In the 4th century A.D., the city sported 11 large and magnificent public bathhouses,
more than 1,350 public fountains and cisterns, and many hundreds of private
baths. Served by 13 aqueducts, Rome's per-capita daily water consumption averaged
about 300 gallons (1,130 liters), nearly the amount that an American family of four
uses today.
As Lawrence
Wright wrote in his 1960 book Clean and Decent, the Roman public bath "was
the focus of communal life. Bathing was a basic social duty. The highest architectural
and constructional skills were devoted to its setting. "Yet in the early days
of the republic, noted Seneca, Romans purified themselves once a week at most. Citizens
then began to frequent the balneum, a small bathhouse not unlike a local
bar. In 25 B.C., Agrippa, chief deputy to Emperor Augustus, designed and built
the first thermae, larger and more elaborate facilities. They triggered a
golden age of bathing.
Subsequent
emperors commissioned increasingly grand thermae, complexes that included restaurants
and areas devoted to sports, theater, music, and even sleeping quarters. Either
free or charging a nominal fee, the subsidized bath could boost a ruler's
popularity. Emperor Caracalla's bath, notes Wright, covered an area six times
larger than St. Paul's Cathedral in London and could accommodate 1,600 bathers
at a time. Finished in A.D. 305, the baths of Emperor Diocletian entertained
crowds of more than 3,000 in marble splendor, beneath high vaulted ceilings. Thanks
to Michelangelo's restoration, part of the structure is still being used as a
church.
Baths
usually opened at midday, just as sportsmen finished games or exercise. A bather
first entered the tepidarium, a moderately warm room for sweating and lingering.

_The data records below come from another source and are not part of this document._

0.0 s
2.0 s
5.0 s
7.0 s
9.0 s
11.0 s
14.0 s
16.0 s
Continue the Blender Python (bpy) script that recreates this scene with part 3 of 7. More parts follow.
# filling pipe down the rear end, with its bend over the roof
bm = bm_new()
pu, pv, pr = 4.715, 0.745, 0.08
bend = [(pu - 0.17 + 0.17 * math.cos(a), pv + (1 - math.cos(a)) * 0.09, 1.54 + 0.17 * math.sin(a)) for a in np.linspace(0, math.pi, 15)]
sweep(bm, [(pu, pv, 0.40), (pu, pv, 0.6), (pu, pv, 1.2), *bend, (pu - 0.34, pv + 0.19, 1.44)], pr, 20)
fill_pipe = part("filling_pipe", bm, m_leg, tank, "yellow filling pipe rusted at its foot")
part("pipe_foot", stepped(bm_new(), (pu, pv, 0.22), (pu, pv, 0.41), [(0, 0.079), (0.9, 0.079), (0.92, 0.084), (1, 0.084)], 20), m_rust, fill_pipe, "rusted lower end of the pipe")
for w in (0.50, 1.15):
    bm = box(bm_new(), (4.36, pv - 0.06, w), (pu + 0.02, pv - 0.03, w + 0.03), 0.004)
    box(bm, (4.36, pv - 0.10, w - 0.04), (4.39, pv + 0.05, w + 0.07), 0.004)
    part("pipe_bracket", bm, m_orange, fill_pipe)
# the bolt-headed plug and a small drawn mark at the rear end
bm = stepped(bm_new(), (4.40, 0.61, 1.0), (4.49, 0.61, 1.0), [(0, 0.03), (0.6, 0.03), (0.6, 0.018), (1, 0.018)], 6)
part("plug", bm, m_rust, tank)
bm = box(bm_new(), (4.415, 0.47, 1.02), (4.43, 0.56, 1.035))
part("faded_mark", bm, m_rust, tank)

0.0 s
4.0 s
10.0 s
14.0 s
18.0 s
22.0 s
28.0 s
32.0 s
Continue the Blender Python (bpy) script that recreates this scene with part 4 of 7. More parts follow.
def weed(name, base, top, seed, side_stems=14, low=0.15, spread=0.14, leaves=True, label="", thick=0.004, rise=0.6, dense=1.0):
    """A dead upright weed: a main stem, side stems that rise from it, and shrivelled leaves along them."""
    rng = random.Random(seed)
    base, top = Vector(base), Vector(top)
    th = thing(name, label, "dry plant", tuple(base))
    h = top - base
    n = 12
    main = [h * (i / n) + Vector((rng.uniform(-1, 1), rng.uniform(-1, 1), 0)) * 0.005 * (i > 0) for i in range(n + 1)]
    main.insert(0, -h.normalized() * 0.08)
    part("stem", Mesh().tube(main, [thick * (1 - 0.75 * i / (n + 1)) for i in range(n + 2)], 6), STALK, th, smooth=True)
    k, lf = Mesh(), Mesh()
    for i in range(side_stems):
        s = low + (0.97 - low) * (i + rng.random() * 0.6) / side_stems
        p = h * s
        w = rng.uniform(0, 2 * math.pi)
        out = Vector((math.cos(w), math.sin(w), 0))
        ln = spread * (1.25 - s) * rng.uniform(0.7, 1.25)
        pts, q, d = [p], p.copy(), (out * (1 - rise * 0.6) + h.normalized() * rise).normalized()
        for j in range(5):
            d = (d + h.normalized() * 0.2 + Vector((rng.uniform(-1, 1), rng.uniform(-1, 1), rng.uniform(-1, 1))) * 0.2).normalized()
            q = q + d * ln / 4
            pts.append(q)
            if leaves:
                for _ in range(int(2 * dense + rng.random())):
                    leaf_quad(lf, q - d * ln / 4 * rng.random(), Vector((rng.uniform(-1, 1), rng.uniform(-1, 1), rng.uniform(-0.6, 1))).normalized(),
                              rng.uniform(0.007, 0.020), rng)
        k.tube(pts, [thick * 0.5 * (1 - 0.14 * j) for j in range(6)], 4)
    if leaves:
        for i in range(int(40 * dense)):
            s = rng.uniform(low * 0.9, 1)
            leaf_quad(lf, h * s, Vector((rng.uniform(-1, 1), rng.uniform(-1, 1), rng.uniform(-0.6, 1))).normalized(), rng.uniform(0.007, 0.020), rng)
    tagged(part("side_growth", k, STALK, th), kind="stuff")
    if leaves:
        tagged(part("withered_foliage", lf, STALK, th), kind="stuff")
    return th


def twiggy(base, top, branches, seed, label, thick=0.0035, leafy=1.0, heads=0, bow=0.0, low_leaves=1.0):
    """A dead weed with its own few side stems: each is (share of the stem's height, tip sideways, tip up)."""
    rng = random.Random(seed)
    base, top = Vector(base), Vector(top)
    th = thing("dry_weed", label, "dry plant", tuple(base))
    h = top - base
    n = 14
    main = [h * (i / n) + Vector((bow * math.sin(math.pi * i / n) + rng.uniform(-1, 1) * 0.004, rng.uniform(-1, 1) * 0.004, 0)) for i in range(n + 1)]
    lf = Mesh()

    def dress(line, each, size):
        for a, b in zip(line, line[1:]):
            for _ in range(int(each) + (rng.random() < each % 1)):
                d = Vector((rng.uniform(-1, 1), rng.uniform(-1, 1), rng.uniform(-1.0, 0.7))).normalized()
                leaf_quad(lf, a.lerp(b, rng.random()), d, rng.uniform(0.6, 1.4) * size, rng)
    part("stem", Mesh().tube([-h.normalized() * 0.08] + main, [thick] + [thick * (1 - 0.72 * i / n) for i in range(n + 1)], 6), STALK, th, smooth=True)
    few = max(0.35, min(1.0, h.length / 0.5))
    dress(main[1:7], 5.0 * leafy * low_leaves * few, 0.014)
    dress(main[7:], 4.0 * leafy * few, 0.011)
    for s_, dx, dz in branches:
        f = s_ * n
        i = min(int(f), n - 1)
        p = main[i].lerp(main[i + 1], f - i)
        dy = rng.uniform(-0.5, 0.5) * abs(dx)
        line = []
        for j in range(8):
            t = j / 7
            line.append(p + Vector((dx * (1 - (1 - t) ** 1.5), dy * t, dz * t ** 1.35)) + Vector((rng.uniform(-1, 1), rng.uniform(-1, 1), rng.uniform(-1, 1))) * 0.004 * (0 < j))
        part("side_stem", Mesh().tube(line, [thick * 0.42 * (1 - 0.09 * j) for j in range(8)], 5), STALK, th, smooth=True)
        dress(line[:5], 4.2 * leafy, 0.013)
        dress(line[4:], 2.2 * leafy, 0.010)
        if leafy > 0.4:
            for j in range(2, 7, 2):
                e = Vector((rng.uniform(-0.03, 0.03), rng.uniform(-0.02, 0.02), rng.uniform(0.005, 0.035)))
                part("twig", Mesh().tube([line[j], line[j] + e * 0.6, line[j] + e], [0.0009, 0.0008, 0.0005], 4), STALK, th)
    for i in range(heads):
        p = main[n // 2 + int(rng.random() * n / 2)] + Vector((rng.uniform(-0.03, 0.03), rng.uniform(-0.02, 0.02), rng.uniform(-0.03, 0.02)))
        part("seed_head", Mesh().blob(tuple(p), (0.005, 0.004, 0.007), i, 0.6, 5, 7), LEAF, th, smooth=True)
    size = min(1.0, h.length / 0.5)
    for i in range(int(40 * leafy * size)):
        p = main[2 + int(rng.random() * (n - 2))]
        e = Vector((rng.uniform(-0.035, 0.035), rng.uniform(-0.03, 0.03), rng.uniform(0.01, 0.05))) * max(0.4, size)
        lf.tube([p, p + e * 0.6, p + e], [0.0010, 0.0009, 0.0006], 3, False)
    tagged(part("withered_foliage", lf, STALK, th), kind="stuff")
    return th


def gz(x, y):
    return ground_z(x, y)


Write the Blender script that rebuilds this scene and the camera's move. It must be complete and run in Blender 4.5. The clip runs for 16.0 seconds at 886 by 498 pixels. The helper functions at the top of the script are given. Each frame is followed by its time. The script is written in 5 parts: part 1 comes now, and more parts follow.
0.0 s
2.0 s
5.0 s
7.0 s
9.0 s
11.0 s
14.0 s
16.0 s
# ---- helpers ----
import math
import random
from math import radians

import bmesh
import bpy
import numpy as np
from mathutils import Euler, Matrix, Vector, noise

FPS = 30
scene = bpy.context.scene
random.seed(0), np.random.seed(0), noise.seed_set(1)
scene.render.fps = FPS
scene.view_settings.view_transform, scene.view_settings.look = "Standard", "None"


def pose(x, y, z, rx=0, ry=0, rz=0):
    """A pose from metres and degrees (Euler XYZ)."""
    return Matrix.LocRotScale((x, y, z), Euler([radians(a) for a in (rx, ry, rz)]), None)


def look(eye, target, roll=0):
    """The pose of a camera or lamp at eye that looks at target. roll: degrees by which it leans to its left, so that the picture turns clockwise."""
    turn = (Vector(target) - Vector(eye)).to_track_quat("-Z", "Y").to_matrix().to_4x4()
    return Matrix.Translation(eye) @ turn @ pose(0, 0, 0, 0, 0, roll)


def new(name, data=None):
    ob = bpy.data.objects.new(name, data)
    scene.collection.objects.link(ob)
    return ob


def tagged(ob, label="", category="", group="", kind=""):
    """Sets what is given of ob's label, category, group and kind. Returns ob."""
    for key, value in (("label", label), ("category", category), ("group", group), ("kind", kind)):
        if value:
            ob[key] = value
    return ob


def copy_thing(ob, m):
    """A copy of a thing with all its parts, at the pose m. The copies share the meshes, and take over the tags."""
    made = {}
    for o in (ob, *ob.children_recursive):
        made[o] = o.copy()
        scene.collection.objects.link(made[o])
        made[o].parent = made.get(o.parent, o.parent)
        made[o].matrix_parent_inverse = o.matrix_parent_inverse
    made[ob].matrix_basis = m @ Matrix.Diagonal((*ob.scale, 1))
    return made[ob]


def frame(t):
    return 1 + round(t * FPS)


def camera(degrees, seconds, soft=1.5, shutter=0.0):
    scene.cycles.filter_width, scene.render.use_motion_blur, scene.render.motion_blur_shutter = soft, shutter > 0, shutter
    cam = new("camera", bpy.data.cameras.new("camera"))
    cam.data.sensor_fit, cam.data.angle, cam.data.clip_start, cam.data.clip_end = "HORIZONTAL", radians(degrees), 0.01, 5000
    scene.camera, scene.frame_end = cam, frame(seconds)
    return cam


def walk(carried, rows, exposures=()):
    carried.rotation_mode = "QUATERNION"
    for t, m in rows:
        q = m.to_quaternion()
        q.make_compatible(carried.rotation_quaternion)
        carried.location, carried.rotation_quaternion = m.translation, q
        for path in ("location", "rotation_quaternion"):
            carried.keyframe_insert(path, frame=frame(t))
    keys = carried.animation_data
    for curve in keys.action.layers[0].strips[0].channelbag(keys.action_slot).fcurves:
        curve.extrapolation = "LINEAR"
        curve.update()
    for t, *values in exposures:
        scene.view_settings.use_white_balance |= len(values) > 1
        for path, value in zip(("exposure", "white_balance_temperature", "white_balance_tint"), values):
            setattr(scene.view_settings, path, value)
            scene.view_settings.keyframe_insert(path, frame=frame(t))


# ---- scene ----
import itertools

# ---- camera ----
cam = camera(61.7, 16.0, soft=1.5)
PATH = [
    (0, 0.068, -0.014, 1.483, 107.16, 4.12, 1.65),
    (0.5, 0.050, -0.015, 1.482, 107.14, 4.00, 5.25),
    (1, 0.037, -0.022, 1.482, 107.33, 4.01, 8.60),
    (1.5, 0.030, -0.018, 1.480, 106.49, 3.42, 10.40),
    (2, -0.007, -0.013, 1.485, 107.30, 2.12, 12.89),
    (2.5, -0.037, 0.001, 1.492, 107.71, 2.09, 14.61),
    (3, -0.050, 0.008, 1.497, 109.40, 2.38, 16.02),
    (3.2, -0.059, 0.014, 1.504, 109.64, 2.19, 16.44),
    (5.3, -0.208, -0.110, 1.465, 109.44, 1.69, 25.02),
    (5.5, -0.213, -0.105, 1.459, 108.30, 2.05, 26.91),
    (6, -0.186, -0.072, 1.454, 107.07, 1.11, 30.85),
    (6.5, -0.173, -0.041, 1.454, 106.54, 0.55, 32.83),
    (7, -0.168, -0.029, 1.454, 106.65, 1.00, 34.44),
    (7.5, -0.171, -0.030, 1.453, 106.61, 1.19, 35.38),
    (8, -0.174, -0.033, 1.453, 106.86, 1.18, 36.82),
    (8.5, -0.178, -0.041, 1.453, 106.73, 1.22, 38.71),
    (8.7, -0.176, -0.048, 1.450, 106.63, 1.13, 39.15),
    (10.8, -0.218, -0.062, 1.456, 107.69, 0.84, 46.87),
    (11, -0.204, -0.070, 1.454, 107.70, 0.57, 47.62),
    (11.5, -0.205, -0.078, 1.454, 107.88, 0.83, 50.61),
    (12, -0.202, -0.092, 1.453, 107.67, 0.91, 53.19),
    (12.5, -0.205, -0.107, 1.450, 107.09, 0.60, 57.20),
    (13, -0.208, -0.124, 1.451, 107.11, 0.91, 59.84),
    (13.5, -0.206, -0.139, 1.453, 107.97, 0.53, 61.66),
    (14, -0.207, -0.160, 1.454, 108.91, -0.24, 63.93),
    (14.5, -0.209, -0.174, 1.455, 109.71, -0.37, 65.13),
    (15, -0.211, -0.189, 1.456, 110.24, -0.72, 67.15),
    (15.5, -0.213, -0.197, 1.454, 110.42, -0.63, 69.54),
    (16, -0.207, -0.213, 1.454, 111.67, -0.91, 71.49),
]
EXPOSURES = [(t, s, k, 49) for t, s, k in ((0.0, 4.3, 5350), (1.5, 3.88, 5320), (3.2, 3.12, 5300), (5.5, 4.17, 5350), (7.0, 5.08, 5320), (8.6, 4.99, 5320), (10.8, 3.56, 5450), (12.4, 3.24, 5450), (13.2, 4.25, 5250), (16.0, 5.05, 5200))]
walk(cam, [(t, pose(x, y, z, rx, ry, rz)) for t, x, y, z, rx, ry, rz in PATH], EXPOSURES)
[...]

The wealthy man brought slaves to anoint his body with fine oils, some of which
included sand to help remove dirt. Poor folk scrubbed themselves with
inexpensive lentil flour.
Next
came the calidarium, a hotter room for greater sweating, or perhaps the ultra-hot
laconicum. In these the bather doused himself with copious quantities of warm, tepid,
or cold water. Scraped off with a strigil, sponged, and re-anointed , the Roman
concluded the process by plunging into the cool and refreshing pool of the frigidarium.
In the early
years of thermae, the sexes didn't mix. Notes Wright: "No respectable matron
would go to the baths at all." In Pompeii, men and women had separate
facilities. But in Rome, baths eventually became seminaria venenata, or hotbeds
of promiscuity and vice; some were adjuncts to brothels. Rome's obsession with
bathing is said to be a factor that helped send the empire down the drain.
So, too,
went hygiene. "The fathers of the early church equated bodily cleanliness
with the luxuries, paganism, and what's been called 'the monstrous sensualities'
of Rome," explains Professor Greene. Within a few centuries, the public
and private sanitation practices of Greece and Rome were forgotten. Or, as Greene
adds, were "deliberately repressed." Europe during the Middle Ages, it's
often been said, went 1,000 years without a bath.
However,
Gregory the Great, the first monk to become pope, allowed Sunday baths and even
commended them, so long as they didn't become a "time-wasting
luxury." Given his background, it's natural that Gregory wouldn't oppose hygiene.
Guardians of culture and knowledge during the Dark Ages, Europe's monasteries
also preserved some of Rome's hydrological technology and cleanliness habits.